Could gene therapy stem the damage of Parkinson's?

  • Protecting brain cells early on could delay or prevent the symptoms of Parkinson's disease
  • Researchers found a master regulator gene called TET2 to be overactive in the brains of Parkinson's sufferers
  • Reducing TET2 activity in the brain could protect brain cells from inflammatory damage and subsequent neurodegeneration 


It may be possible to protect Parkinson's patients' brains from further damage by turning off a "master regulator" gene, researchers report.

"One of the biggest challenges in treating Parkinson's, other than the lack of therapies that impede disease progression, is that the disease has already laid waste to significant portions of the brain by the time it is diagnosed," said researcher Viviane Labrie, an associate professor at the Van Andel Institute, in Grand Rapids, Michigan.

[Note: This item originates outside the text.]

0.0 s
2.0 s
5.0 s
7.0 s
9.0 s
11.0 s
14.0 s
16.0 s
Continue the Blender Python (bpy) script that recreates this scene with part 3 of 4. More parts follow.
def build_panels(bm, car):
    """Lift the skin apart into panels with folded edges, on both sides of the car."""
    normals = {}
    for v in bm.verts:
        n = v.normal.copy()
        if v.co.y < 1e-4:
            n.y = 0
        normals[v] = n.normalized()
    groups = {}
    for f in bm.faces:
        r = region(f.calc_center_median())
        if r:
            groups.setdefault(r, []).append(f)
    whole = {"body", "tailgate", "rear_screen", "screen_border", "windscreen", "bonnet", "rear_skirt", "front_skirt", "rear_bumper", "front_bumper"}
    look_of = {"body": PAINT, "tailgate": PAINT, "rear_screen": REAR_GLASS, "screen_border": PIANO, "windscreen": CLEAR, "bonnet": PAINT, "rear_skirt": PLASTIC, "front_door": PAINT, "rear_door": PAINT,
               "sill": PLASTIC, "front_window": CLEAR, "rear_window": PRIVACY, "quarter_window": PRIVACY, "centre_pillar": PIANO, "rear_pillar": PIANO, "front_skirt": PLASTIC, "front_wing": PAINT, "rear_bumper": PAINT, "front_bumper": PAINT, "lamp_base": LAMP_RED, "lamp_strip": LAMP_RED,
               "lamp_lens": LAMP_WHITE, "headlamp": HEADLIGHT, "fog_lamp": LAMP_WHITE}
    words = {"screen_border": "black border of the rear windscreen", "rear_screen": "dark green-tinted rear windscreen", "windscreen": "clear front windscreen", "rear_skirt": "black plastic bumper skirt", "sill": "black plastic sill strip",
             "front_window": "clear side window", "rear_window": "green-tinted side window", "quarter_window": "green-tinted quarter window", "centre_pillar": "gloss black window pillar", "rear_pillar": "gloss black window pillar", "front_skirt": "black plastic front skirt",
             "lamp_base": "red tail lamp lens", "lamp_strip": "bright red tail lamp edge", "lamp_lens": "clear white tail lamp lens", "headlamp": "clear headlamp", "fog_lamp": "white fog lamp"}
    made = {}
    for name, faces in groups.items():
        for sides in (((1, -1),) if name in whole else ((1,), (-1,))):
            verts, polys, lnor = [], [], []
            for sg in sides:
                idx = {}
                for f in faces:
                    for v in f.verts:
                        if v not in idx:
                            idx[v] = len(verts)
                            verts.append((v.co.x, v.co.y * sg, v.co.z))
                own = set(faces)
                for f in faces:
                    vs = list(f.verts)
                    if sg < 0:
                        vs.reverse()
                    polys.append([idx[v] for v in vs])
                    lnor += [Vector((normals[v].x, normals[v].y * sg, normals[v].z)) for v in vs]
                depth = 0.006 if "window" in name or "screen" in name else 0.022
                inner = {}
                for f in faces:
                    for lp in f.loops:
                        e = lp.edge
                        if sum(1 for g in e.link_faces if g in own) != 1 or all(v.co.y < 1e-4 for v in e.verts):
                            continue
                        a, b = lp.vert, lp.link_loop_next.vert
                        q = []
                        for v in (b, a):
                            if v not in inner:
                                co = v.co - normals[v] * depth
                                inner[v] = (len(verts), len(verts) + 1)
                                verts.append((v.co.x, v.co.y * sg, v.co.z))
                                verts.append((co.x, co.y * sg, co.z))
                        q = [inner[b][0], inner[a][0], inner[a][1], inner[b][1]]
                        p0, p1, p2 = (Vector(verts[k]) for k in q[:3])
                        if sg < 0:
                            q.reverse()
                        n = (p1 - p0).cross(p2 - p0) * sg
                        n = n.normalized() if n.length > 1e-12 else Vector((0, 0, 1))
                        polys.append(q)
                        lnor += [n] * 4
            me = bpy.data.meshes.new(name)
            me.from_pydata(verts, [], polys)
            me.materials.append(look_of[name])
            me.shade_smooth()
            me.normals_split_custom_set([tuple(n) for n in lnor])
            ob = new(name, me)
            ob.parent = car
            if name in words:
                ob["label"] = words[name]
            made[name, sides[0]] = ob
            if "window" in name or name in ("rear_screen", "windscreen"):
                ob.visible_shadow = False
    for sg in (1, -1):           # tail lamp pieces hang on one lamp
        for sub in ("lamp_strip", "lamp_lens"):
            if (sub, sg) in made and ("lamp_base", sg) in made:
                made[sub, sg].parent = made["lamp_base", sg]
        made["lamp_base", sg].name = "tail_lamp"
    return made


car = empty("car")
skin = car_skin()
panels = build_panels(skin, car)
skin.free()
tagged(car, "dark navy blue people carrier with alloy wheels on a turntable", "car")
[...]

"If we can find a way to protect critical brain cells from Parkinson's-related damage early on, we could potentially delay or even prevent symptom onset," she suggested in an institute news release.

Deadly for brain cells

Labrie and her colleagues compared the brains of Parkinson's patients and people without the neurodegenerative disease and found that a master regulator gene called TET2 was overactive in the brains of those with Parkinson's. That resulted in a heightened immune response and reactivation of the cell cycle.

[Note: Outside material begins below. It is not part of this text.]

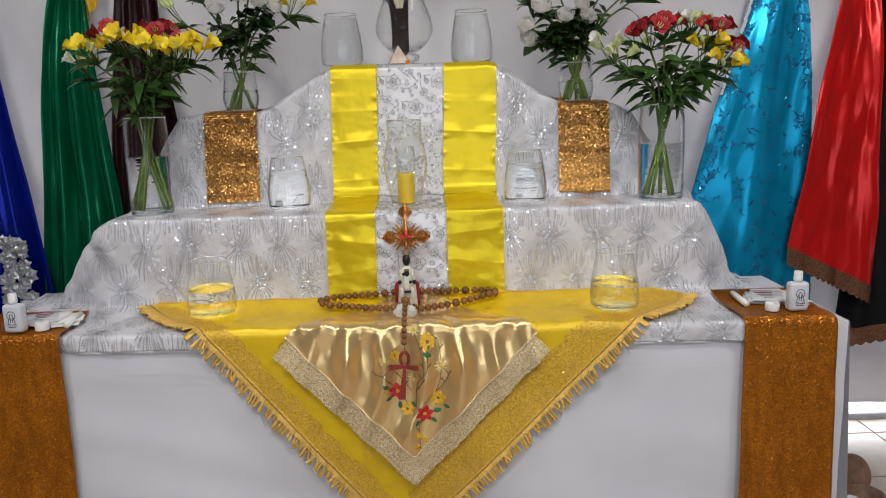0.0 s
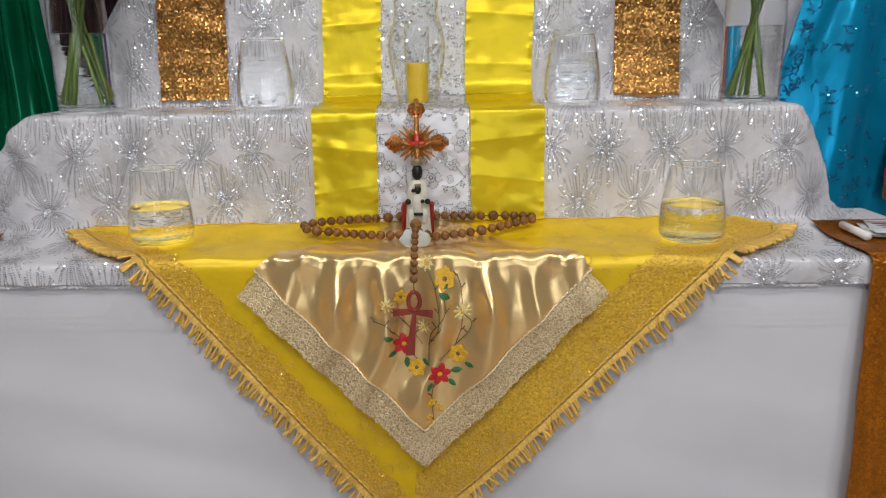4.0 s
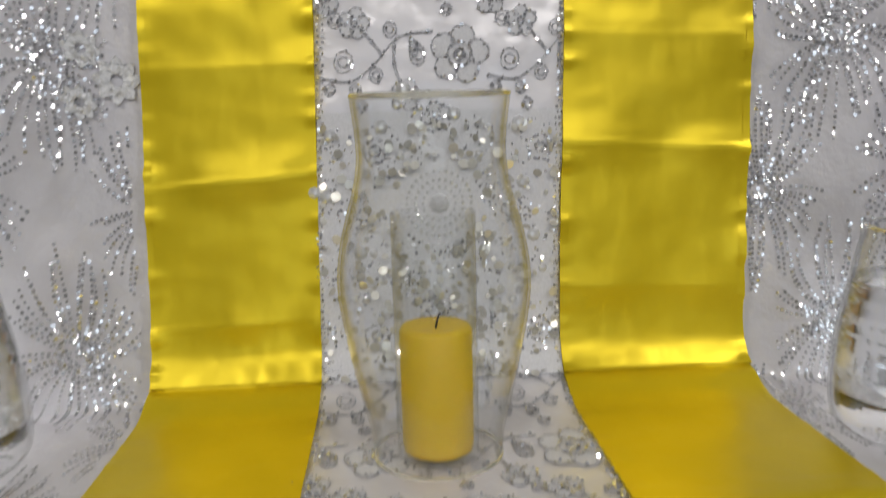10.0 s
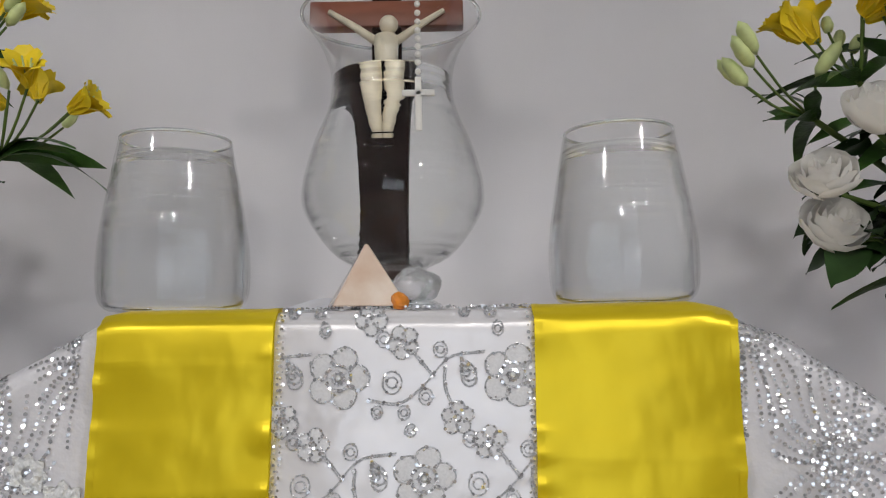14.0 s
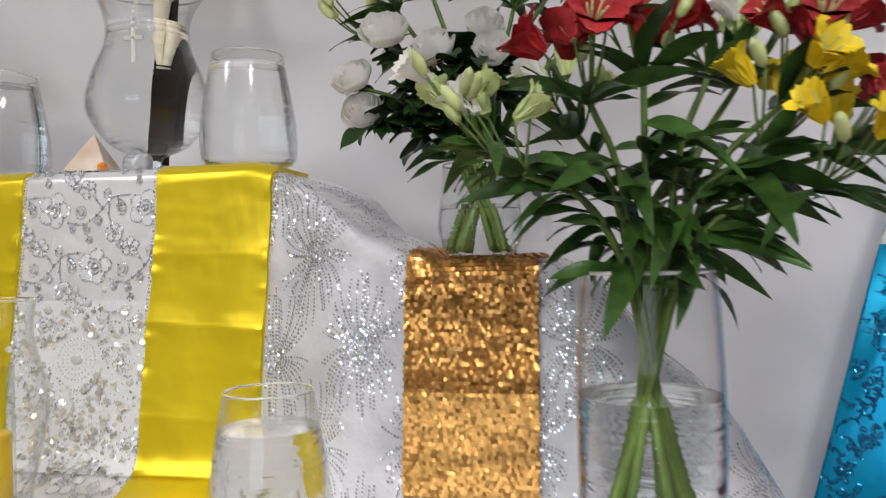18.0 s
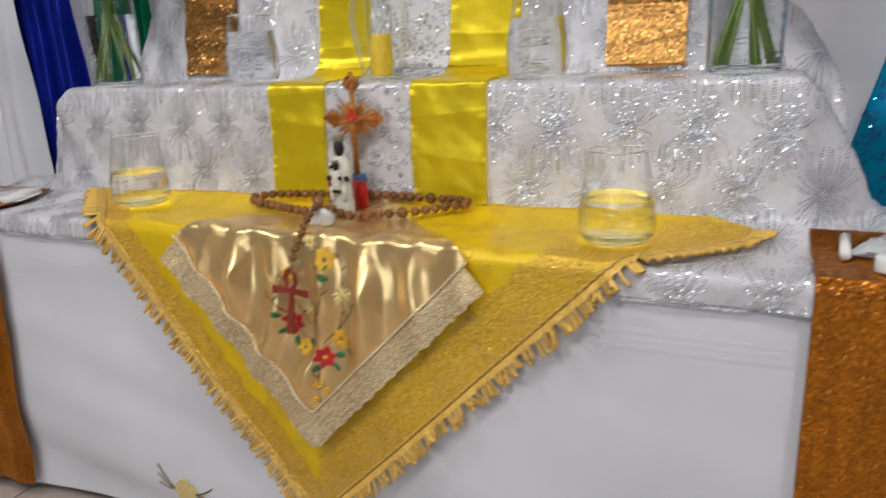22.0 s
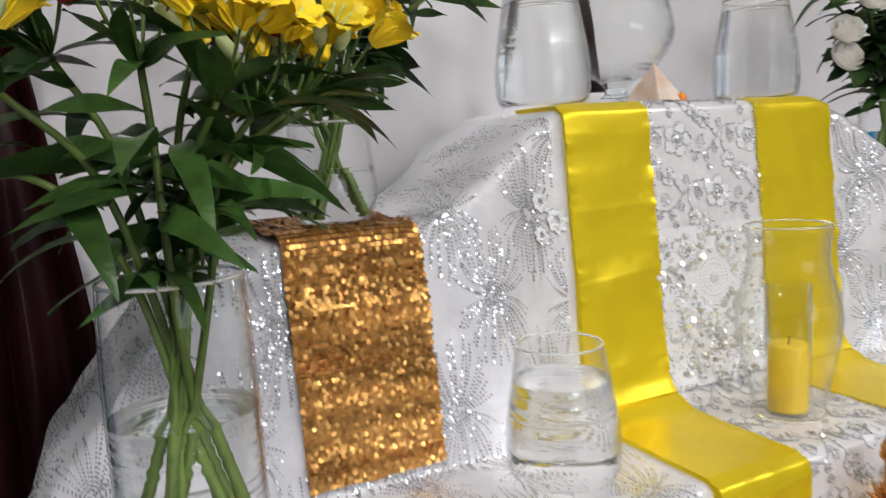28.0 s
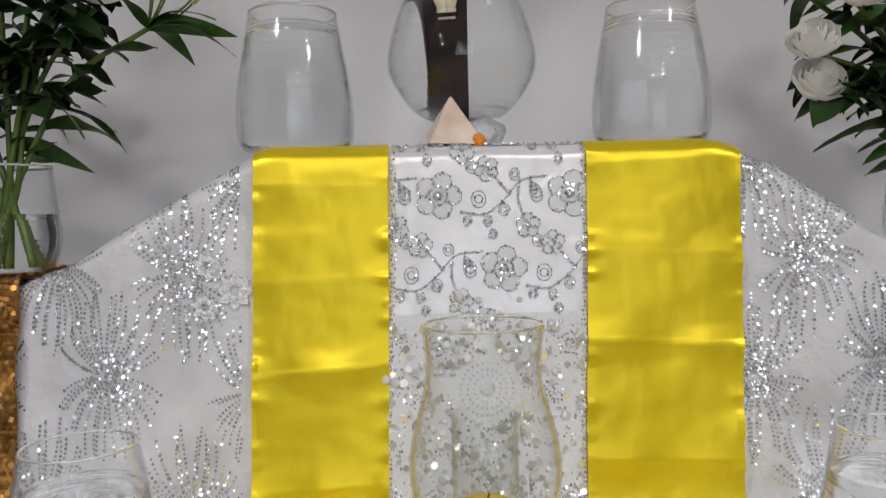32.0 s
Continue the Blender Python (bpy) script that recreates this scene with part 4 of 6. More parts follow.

While restarting the cell cycle is normal for many types of cells, it's deadly for brain cells, the study authors explained.

The researchers also found that reducing TET2 activity in mouse brains protects brain cells from inflammatory damage and the resulting neurodegeneration seen in Parkinson's disease patients.

These and other findings suggest that lowering TET2 activity could provide a new way to preserve brain cells in Parkinson's patients, according to the authors of the study published in the journal Nature Neuroscience.

A complex disease

For example, reducing TET2 activity might be used after a patient has a major inflammatory event, such as an infection, to relieve residual inflammation without interfering with its normal, healthy role in the body.

"Parkinson's is a complex disease with a range of triggers. Temporarily reducing TET2 activity could be one way to interfere with multiple contributors to the disease, especially inflammatory events, and protect the brain from loss of dopamine-producing cells," Labrie said.

"More work is needed before a TET2-based intervention can be developed, but it is a new and a promising avenue that we already are exploring," she concluded.